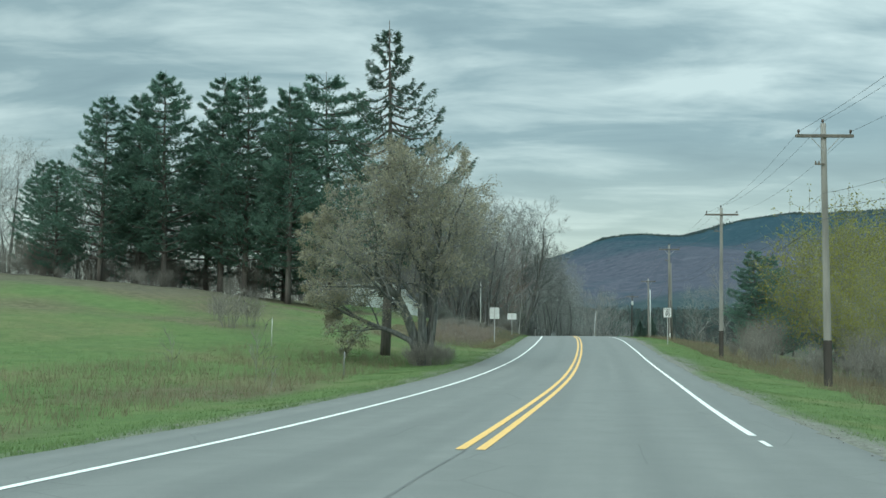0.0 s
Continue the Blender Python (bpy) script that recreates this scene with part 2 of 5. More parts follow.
# darker copy of brush_stems: the shade inside the woods is put into its colour
M_WOODBRUSH = bark("brush_shade_in_colour", (0.090, 0.086, 0.078), (0.195, 0.184, 0.168), 3)
M_BIRCH = bark("birch_bark", (0.42, 0.41, 0.39), (0.74, 0.73, 0.70), 4)
M_OLIVE = leaf_material("dull_green_leaves", (0.120, 0.128, 0.092), (0.155, 0.165, 0.118), (0.190, 0.198, 0.145))
M_NEEDLE = leaf_material("pine_needles", (0.108, 0.190, 0.150), (0.144, 0.238, 0.184), (0.186, 0.280, 0.208))
M_SPRUCE = leaf_material("spruce_needles", (0.080, 0.132, 0.110), (0.108, 0.168, 0.132), (0.142, 0.200, 0.150))
M_BUD = leaf_material("willow_buds", (0.262, 0.248, 0.180), (0.365, 0.342, 0.252), (0.475, 0.440, 0.330))
M_SPRING = leaf_material("spring_leaves", (0.190, 0.200, 0.045), (0.290, 0.285, 0.070), (0.390, 0.370, 0.120))
M_FRESH = leaf_material("fresh_olive_leaves", (0.150, 0.165, 0.070), (0.215, 0.230, 0.100), (0.290, 0.295, 0.140))
M_GRASS = leaf_material("grass_blades", (0.118, 0.182, 0.074), (0.158, 0.228, 0.094), (0.228, 0.282, 0.132), 0.6)
M_DRY = leaf_material("dead_grass", (0.165, 0.138, 0.092), (0.245, 0.205, 0.138), (0.330, 0.280, 0.195), 0.6)
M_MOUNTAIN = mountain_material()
# far firs carry distance haze in their colour, as a bluish tint
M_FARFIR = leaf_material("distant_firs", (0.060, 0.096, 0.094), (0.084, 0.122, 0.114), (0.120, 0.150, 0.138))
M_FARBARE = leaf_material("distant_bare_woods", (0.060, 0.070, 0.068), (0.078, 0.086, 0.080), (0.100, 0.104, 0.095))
M_POLE = two_tone("weathered_pole", (0.215, 0.208, 0.190), (0.360, 0.350, 0.322), 2.5, 0.9, 0.4, 0.01, (1, 1, 0.08))
M_POLE_DARK = two_tone("creosote_pole", (0.035, 0.032, 0.030), (0.090, 0.080, 0.072), 2.5, 0.9, 0.4, 0.01, (1, 1, 0.08))
M_ARM = two_tone("weathered_crossarm", (0.120, 0.110, 0.095), (0.220, 0.200, 0.172), 6, 0.9, 0.3, 0.008)
M_CERAMIC = two_tone("brown_insulator", (0.050, 0.035, 0.030), (0.080, 0.055, 0.045), 8, 0.25, 0.0, spec=0.5)
M_WIRE = two_tone("line_wire", (0.045, 0.047, 0.048), (0.075, 0.077, 0.078), 4, 0.6, 0.0)
M_STEEL = two_tone("galvanised_steel", (0.36, 0.37, 0.37), (0.50, 0.51, 0.51), 7, 0.5, 0.05, 0.004, metal=0.5)
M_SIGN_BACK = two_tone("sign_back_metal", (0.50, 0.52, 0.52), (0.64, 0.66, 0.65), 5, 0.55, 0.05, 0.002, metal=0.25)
# a darker grey than sign_back_metal, for the diamond sign
M_SIGN_DULL = two_tone("dull_sign_back", (0.20, 0.225, 0.225), (0.29, 0.315, 0.31), 5, 0.6, 0.05, 0.002, metal=0.25)
M_SIGN_WHITE = two_tone("sign_white", (0.72, 0.73, 0.72), (0.82, 0.83, 0.82), 5, 0.4, 0.0)
M_BLACK = two_tone("sign_black", (0.012, 0.012, 0.013), (0.022, 0.022, 0.024), 5, 0.5, 0.0)
M_CLAP = plank_wall("white_clapboard", (0.74, 0.76, 0.75), (0.84, 0.86, 0.845))
M_TRIM = plank_wall("white_trim", (0.72, 0.74, 0.73), (0.82, 0.83, 0.82))
M_ROOF_GREY = two_tone("grey_shingle", (0.042, 0.048, 0.054), (0.082, 0.090, 0.098), 11, 0.9, 0.5, 0.02)
M_ROOF_TEAL = two_tone("turquoise_metal_roof", (0.075, 0.155, 0.175), (0.135, 0.230, 0.250), 2.0, 0.5, 0.1, 0.01, metal=0.1)
M_ROOF_WHITE = two_tone("white_metal_roof", (0.62, 0.68, 0.70), (0.76, 0.80, 0.81), 1.2, 0.4, 0.1, 0.01, metal=0.2)
M_CABIN = plank_wall("dull_cabin_boards", (0.20, 0.205, 0.20), (0.32, 0.325, 0.315))
M_BARN = plank_wall("barn_red_boards", (0.22, 0.026, 0.028), (0.33, 0.045, 0.045))
M_FENCE = two_tone("weathered_fence_boards", (0.15, 0.16, 0.155), (0.30, 0.31, 0.30), 4, 0.9, 0.3, 0.01, (1, 1, 0.1), vary=0.3)
M_PICKET = two_tone("old_white_picket", (0.42, 0.43, 0.42), (0.66, 0.67, 0.66), 4, 0.8, 0.2, 0.005, vary=0.2)
M_SHED = plank_wall("dark_shed_boards", (0.070, 0.066, 0.060), (0.125, 0.115, 0.105))
M_GLASS_DARK = Mat("window_glass", 0.06, 0, 0.6).colour((0.050, 0.060, 0.064))
M_BAG = two_tone("green_plastic_bag", (0.020, 0.34, 0.20), (0.06, 0.50, 0.32), 6, 0.35, 0.5, 0.03, spec=0.5)
M_ORANGE = two_tone("cone_orange", (0.70, 0.12, 0.03), (0.85, 0.20, 0.06), 6, 0.5, 0.0)
M_ORANGE_POST = two_tone("orange_marker", (0.60, 0.24, 0.03), (0.75, 0.34, 0.07), 6, 0.5, 0.0)
M_BLACK_METAL = two_tone("black_mailbox_metal", (0.020, 0.021, 0.022), (0.050, 0.052, 0.054), 6, 0.35, 0.05, 0.003, metal=0.3)
M_BRICK = two_tone("red_brick", (0.16, 0.055, 0.040), (0.26, 0.095, 0.070), 9, 0.9, 0.4, 0.01)
M_SIGN_GREEN = two_tone("verge_marker_green", (0.02, 0.22, 0.13), (0.03, 0.30, 0.18), 5, 0.5, 0.0)
M_PALE_STONE = two_tone("pale_boulder", (0.36, 0.36, 0.34), (0.55, 0.55, 0.52), 5, 0.9, 0.4, 0.02)
M_DEADBRUSH = bark("dead_brush", (0.160, 0.138, 0.116), (0.315, 0.272, 0.228), 4)
M_RUST = bark("dead_bracken", (0.150, 0.070, 0.045), (0.270, 0.135, 0.085), 4)
M_DEADWOOD = bark("bleached_deadwood", (0.22, 0.20, 0.17), (0.42, 0.39, 0.34), 4)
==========
What the task asks: Your task is an exact transcription of all the data, minus the pictures.

Solution:
0.0 s
Continue the Blender Python (bpy) script that recreates this scene with part 2 of 5. More parts follow.
# darker copy of brush_stems: the shade inside the woods is put into its colour
M_WOODBRUSH = bark("brush_shade_in_colour", (0.090, 0.086, 0.078), (0.195, 0.184, 0.168), 3)
M_BIRCH = bark("birch_bark", (0.42, 0.41, 0.39), (0.74, 0.73, 0.70), 4)
M_OLIVE = leaf_material("dull_green_leaves", (0.120, 0.128, 0.092), (0.155, 0.165, 0.118), (0.190, 0.198, 0.145))
M_NEEDLE = leaf_material("pine_needles", (0.108, 0.190, 0.150), (0.144, 0.238, 0.184), (0.186, 0.280, 0.208))
M_SPRUCE = leaf_material("spruce_needles", (0.080, 0.132, 0.110), (0.108, 0.168, 0.132), (0.142, 0.200, 0.150))
M_BUD = leaf_material("willow_buds", (0.262, 0.248, 0.180), (0.365, 0.342, 0.252), (0.475, 0.440, 0.330))
M_SPRING = leaf_material("spring_leaves", (0.190, 0.200, 0.045), (0.290, 0.285, 0.070), (0.390, 0.370, 0.120))
M_FRESH = leaf_material("fresh_olive_leaves", (0.150, 0.165, 0.070), (0.215, 0.230, 0.100), (0.290, 0.295, 0.140))
M_GRASS = leaf_material("grass_blades", (0.118, 0.182, 0.074), (0.158, 0.228, 0.094), (0.228, 0.282, 0.132), 0.6)
M_DRY = leaf_material("dead_grass", (0.165, 0.138, 0.092), (0.245, 0.205, 0.138), (0.330, 0.280, 0.195), 0.6)
M_MOUNTAIN = mountain_material()
# far firs carry distance haze in their colour, as a bluish tint
M_FARFIR = leaf_material("distant_firs", (0.060, 0.096, 0.094), (0.084, 0.122, 0.114), (0.120, 0.150, 0.138))
M_FARBARE = leaf_material("distant_bare_woods", (0.060, 0.070, 0.068), (0.078, 0.086, 0.080), (0.100, 0.104, 0.095))
M_POLE = two_tone("weathered_pole", (0.215, 0.208, 0.190), (0.360, 0.350, 0.322), 2.5, 0.9, 0.4, 0.01, (1, 1, 0.08))
M_POLE_DARK = two_tone("creosote_pole", (0.035, 0.032, 0.030), (0.090, 0.080, 0.072), 2.5, 0.9, 0.4, 0.01, (1, 1, 0.08))
M_ARM = two_tone("weathered_crossarm", (0.120, 0.110, 0.095), (0.220, 0.200, 0.172), 6, 0.9, 0.3, 0.008)
M_CERAMIC = two_tone("brown_insulator", (0.050, 0.035, 0.030), (0.080, 0.055, 0.045), 8, 0.25, 0.0, spec=0.5)
M_WIRE = two_tone("line_wire", (0.045, 0.047, 0.048), (0.075, 0.077, 0.078), 4, 0.6, 0.0)
M_STEEL = two_tone("galvanised_steel", (0.36, 0.37, 0.37), (0.50, 0.51, 0.51), 7, 0.5, 0.05, 0.004, metal=0.5)
M_SIGN_BACK = two_tone("sign_back_metal", (0.50, 0.52, 0.52), (0.64, 0.66, 0.65), 5, 0.55, 0.05, 0.002, metal=0.25)
# a darker grey than sign_back_metal, for the diamond sign
M_SIGN_DULL = two_tone("dull_sign_back", (0.20, 0.225, 0.225), (0.29, 0.315, 0.31), 5, 0.6, 0.05, 0.002, metal=0.25)
M_SIGN_WHITE = two_tone("sign_white", (0.72, 0.73, 0.72), (0.82, 0.83, 0.82), 5, 0.4, 0.0)
M_BLACK = two_tone("sign_black", (0.012, 0.012, 0.013), (0.022, 0.022, 0.024), 5, 0.5, 0.0)
M_CLAP = plank_wall("white_clapboard", (0.74, 0.76, 0.75), (0.84, 0.86, 0.845))
M_TRIM = plank_wall("white_trim", (0.72, 0.74, 0.73), (0.82, 0.83, 0.82))
M_ROOF_GREY = two_tone("grey_shingle", (0.042, 0.048, 0.054), (0.082, 0.090, 0.098), 11, 0.9, 0.5, 0.02)
M_ROOF_TEAL = two_tone("turquoise_metal_roof", (0.075, 0.155, 0.175), (0.135, 0.230, 0.250), 2.0, 0.5, 0.1, 0.01, metal=0.1)
M_ROOF_WHITE = two_tone("white_metal_roof", (0.62, 0.68, 0.70), (0.76, 0.80, 0.81), 1.2, 0.4, 0.1, 0.01, metal=0.2)
M_CABIN = plank_wall("dull_cabin_boards", (0.20, 0.205, 0.20), (0.32, 0.325, 0.315))
M_BARN = plank_wall("barn_red_boards", (0.22, 0.026, 0.028), (0.33, 0.045, 0.045))
M_FENCE = two_tone("weathered_fence_boards", (0.15, 0.16, 0.155), (0.30, 0.31, 0.30), 4, 0.9, 0.3, 0.01, (1, 1, 0.1), vary=0.3)
M_PICKET = two_tone("old_white_picket", (0.42, 0.43, 0.42), (0.66, 0.67, 0.66), 4, 0.8, 0.2, 0.005, vary=0.2)
M_SHED = plank_wall("dark_shed_boards", (0.070, 0.066, 0.060), (0.125, 0.115, 0.105))
M_GLASS_DARK = Mat("window_glass", 0.06, 0, 0.6).colour((0.050, 0.060, 0.064))
M_BAG = two_tone("green_plastic_bag", (0.020, 0.34, 0.20), (0.06, 0.50, 0.32), 6, 0.35, 0.5, 0.03, spec=0.5)
M_ORANGE = two_tone("cone_orange", (0.70, 0.12, 0.03), (0.85, 0.20, 0.06), 6, 0.5, 0.0)
M_ORANGE_POST = two_tone("orange_marker", (0.60, 0.24, 0.03), (0.75, 0.34, 0.07), 6, 0.5, 0.0)
M_BLACK_METAL = two_tone("black_mailbox_metal", (0.020, 0.021, 0.022), (0.050, 0.052, 0.054), 6, 0.35, 0.05, 0.003, metal=0.3)
M_BRICK = two_tone("red_brick", (0.16, 0.055, 0.040), (0.26, 0.095, 0.070), 9, 0.9, 0.4, 0.01)
M_SIGN_GREEN = two_tone("verge_marker_green", (0.02, 0.22, 0.13), (0.03, 0.30, 0.18), 5, 0.5, 0.0)
M_PALE_STONE = two_tone("pale_boulder", (0.36, 0.36, 0.34), (0.55, 0.55, 0.52), 5, 0.9, 0.4, 0.02)
M_DEADBRUSH = bark("dead_brush", (0.160, 0.138, 0.116), (0.315, 0.272, 0.228), 4)
M_RUST = bark("dead_bracken", (0.150, 0.070, 0.045), (0.270, 0.135, 0.085), 4)
M_DEADWOOD = bark("bleached_deadwood", (0.22, 0.20, 0.17), (0.42, 0.39, 0.34), 4)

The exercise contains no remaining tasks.